WHAT YOU HAVE TO DO - Quote the entries below from the line with "More parts follow." through the line with "return min(sign *", both ends included, and only those lines.

[start]

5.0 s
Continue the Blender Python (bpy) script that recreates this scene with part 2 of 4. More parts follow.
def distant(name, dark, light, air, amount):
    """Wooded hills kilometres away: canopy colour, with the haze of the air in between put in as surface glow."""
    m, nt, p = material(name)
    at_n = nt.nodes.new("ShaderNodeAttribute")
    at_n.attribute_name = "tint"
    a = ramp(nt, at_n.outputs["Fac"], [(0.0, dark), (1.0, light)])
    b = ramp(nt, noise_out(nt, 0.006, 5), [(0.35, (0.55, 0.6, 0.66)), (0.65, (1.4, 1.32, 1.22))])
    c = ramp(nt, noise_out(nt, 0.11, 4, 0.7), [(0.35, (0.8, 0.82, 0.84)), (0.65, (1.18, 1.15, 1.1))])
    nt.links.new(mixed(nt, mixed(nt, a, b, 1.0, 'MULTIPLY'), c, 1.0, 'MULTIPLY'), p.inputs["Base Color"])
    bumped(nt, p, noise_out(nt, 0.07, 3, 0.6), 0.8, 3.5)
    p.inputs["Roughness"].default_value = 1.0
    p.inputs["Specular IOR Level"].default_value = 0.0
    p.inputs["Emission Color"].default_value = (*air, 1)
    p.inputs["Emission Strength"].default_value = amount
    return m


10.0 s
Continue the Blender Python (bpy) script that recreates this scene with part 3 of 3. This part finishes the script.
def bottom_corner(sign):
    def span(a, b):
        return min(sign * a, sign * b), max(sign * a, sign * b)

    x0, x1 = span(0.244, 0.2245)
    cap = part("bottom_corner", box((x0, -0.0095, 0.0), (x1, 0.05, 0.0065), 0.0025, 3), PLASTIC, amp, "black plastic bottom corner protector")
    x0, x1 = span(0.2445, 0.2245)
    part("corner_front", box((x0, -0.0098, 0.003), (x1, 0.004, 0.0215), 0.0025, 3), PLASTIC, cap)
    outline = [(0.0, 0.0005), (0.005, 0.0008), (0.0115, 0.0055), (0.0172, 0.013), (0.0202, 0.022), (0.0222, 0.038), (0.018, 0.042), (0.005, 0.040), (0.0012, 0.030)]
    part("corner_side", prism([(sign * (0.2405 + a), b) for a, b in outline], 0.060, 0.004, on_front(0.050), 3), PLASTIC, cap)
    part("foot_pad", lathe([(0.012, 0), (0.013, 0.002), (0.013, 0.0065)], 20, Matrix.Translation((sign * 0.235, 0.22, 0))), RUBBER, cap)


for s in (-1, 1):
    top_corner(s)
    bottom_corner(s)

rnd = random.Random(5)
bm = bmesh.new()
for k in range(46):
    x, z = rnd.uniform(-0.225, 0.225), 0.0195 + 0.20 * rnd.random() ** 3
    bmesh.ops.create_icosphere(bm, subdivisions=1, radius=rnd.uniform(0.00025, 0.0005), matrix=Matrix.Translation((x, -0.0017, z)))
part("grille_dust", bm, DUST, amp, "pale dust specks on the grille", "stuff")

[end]
[start]

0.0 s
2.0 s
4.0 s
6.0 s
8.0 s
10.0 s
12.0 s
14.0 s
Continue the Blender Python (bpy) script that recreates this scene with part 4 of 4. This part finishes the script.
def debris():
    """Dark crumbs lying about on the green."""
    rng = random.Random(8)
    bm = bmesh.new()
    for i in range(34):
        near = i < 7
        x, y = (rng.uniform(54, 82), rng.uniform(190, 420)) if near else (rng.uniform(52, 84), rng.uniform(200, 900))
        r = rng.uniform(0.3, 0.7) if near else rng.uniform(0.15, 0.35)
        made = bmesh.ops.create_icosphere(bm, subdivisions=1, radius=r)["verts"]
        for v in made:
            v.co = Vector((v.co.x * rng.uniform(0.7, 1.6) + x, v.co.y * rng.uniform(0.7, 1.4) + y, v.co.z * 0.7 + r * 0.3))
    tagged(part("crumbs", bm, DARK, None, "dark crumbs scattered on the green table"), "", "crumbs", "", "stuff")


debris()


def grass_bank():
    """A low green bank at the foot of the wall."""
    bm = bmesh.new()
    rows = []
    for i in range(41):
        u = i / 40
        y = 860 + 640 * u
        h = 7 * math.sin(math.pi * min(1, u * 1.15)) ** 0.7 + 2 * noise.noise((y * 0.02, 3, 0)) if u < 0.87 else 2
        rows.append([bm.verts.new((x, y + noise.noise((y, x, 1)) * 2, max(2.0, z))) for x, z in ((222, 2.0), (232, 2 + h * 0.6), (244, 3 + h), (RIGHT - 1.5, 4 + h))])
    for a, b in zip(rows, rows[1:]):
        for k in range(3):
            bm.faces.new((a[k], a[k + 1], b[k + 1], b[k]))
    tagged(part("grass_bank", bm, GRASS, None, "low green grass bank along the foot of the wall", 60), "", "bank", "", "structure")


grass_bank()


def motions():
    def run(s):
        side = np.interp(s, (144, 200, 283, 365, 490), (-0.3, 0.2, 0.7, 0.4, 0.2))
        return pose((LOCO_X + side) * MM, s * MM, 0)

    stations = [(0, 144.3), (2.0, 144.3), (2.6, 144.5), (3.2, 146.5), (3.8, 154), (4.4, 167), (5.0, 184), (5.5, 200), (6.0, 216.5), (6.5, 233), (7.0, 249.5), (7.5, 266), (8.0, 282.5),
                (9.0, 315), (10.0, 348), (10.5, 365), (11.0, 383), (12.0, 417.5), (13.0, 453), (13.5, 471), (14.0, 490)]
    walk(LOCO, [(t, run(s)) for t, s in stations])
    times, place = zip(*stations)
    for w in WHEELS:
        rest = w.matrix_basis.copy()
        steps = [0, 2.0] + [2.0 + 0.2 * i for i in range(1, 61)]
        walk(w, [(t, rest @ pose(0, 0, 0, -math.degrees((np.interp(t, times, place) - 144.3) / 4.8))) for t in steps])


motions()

[end]

ANSWER TO THIS EXERCISE -
Continue the Blender Python (bpy) script that recreates this scene with part 2 of 4. More parts follow.
def distant(name, dark, light, air, amount):
    """Wooded hills kilometres away: canopy colour, with the haze of the air in between put in as surface glow."""
    m, nt, p = material(name)
    at_n = nt.nodes.new("ShaderNodeAttribute")
    at_n.attribute_name = "tint"
    a = ramp(nt, at_n.outputs["Fac"], [(0.0, dark), (1.0, light)])
    b = ramp(nt, noise_out(nt, 0.006, 5), [(0.35, (0.55, 0.6, 0.66)), (0.65, (1.4, 1.32, 1.22))])
    c = ramp(nt, noise_out(nt, 0.11, 4, 0.7), [(0.35, (0.8, 0.82, 0.84)), (0.65, (1.18, 1.15, 1.1))])
    nt.links.new(mixed(nt, mixed(nt, a, b, 1.0, 'MULTIPLY'), c, 1.0, 'MULTIPLY'), p.inputs["Base Color"])
    bumped(nt, p, noise_out(nt, 0.07, 3, 0.6), 0.8, 3.5)
    p.inputs["Roughness"].default_value = 1.0
    p.inputs["Specular IOR Level"].default_value = 0.0
    p.inputs["Emission Color"].default_value = (*air, 1)
    p.inputs["Emission Strength"].default_value = amount
    return m


10.0 s
Continue the Blender Python (bpy) script that recreates this scene with part 3 of 3. This part finishes the script.
def bottom_corner(sign):
    def span(a, b):
        return min(sign * a, sign * b), max(sign * a, sign * b)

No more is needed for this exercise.